Put Pipeline Runs in D3M MtL DB

byu-dml / d3m-experimenter

A distributed system for creating, running, and persisting many machine learning experiments.

0 stars 0 forks source link

Put Pipeline Runs in D3M MtL DB #38

Closed epeters3 closed 4 years ago

epeters3 commented 5 years ago

It would be great to have all of d3m-experimenter's rich data inside the D3M MtL DB. The D3M deps will need to be updated (i.e. the D3M docker image that's used by the repo), and any breaking changes introduced by the updated image will need to be resolved.

Also, it may be good to have a utility or script for submitting the d3m-experimenter pipeline runs, pipelines, and (problems?) to the D3M MtL DB in a safe way (i.e. with checking to make sure no duplicate documents are inserted into the DB).

epeters3 commented 5 years ago

A good way to check if a pipeline is already in the DB, if the DB pipeline POST endpoint doesn't already have a checker, is to have a Set of all the pipelines in the DB (since d3m.metadata.pipeline.Pipeline objects are hashable), hash the candidate pipeline, and check if it exists already in the set.

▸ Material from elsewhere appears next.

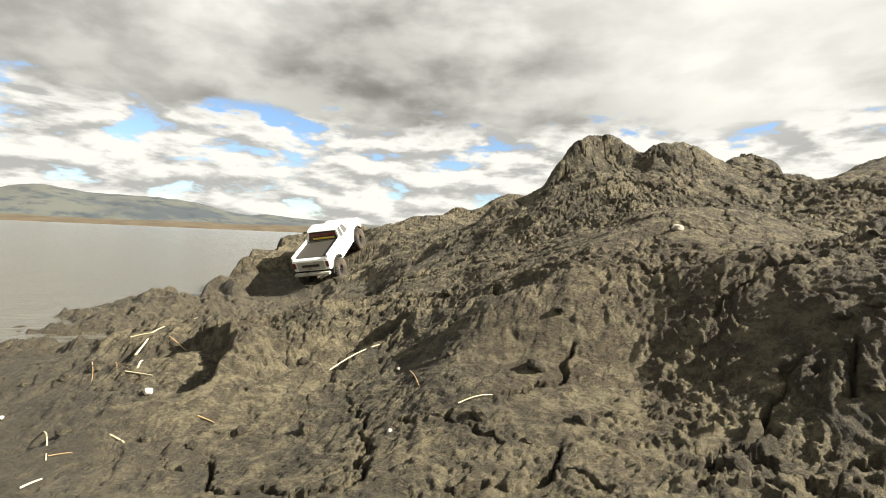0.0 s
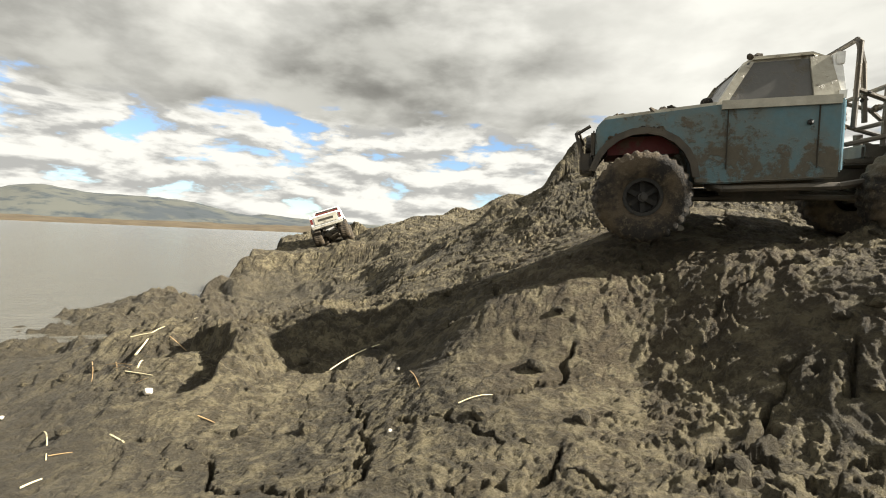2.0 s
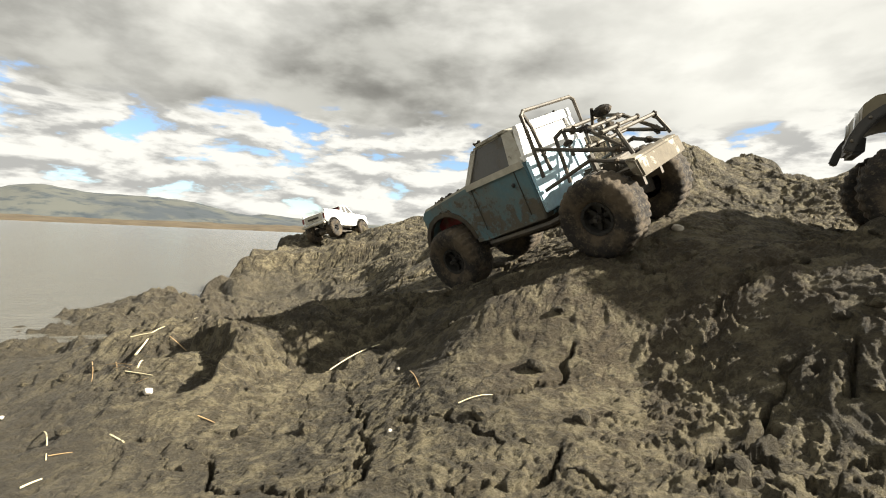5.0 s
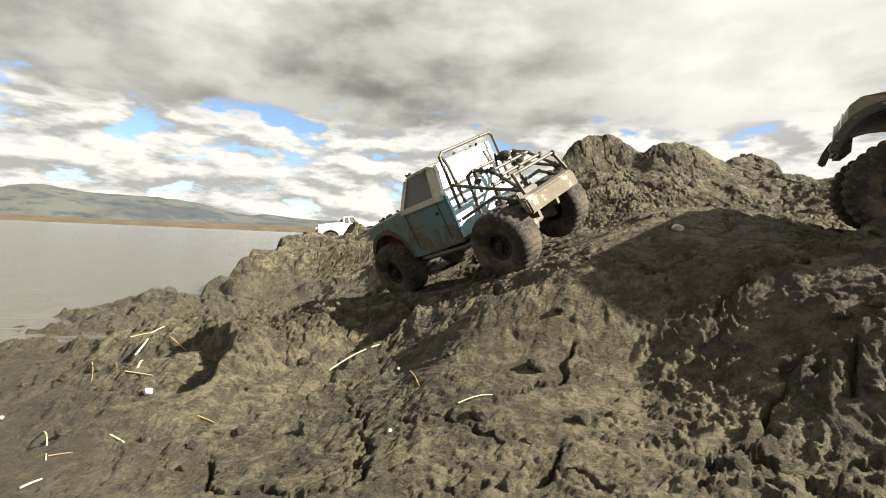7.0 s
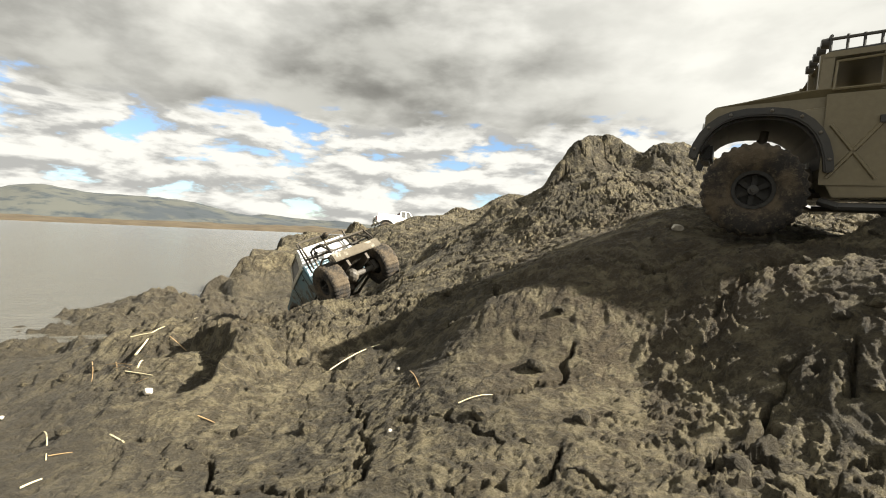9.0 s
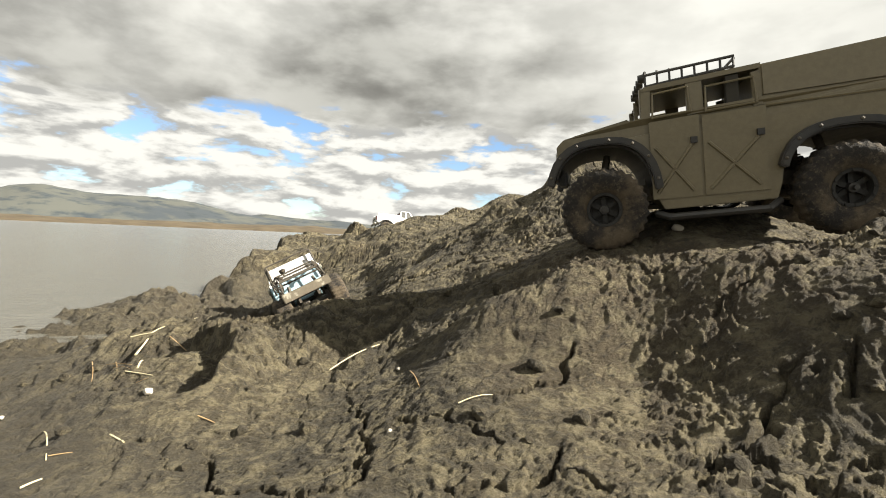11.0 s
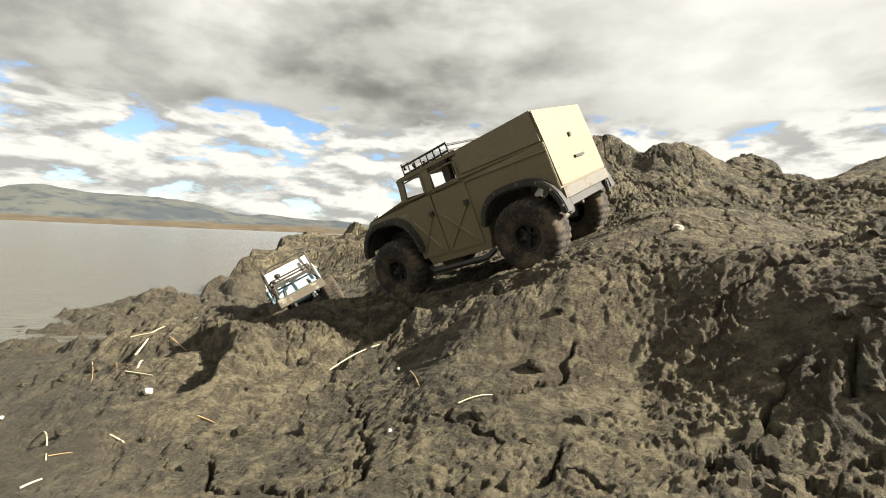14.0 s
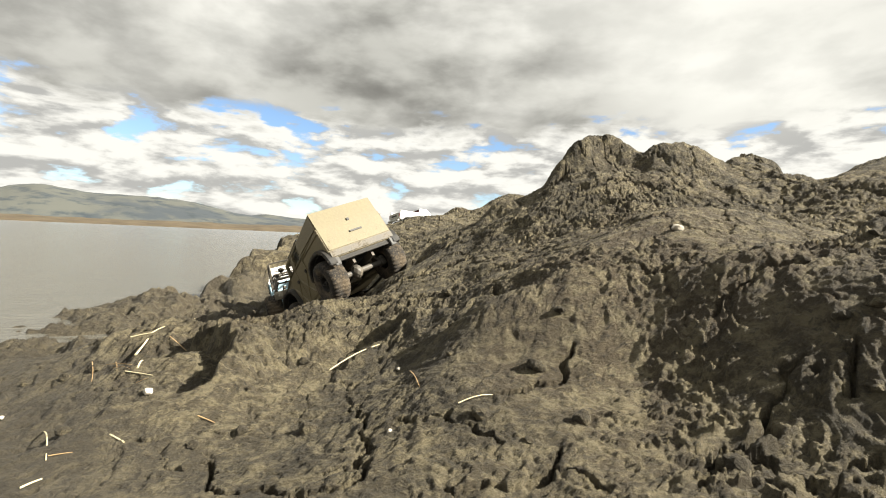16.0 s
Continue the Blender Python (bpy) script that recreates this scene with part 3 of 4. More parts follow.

If the hash version of a pipeline includes its digest/id, then an O(n) sweep through the pipelines checking with the d3m.metadata.pipeline.Pipeline.equals method might be necessary, since that checks equality in terms of isomorphism.

epeters3 commented 5 years ago

Is this document related to submitting documents to the D3M MtL DB? https://datadrivendiscovery.org/wiki/display/work/Evaluation+Workflow

epeters3 commented 4 years ago

Closed by e9d29ca576eac00456e4a51227ae04e95fb121e0.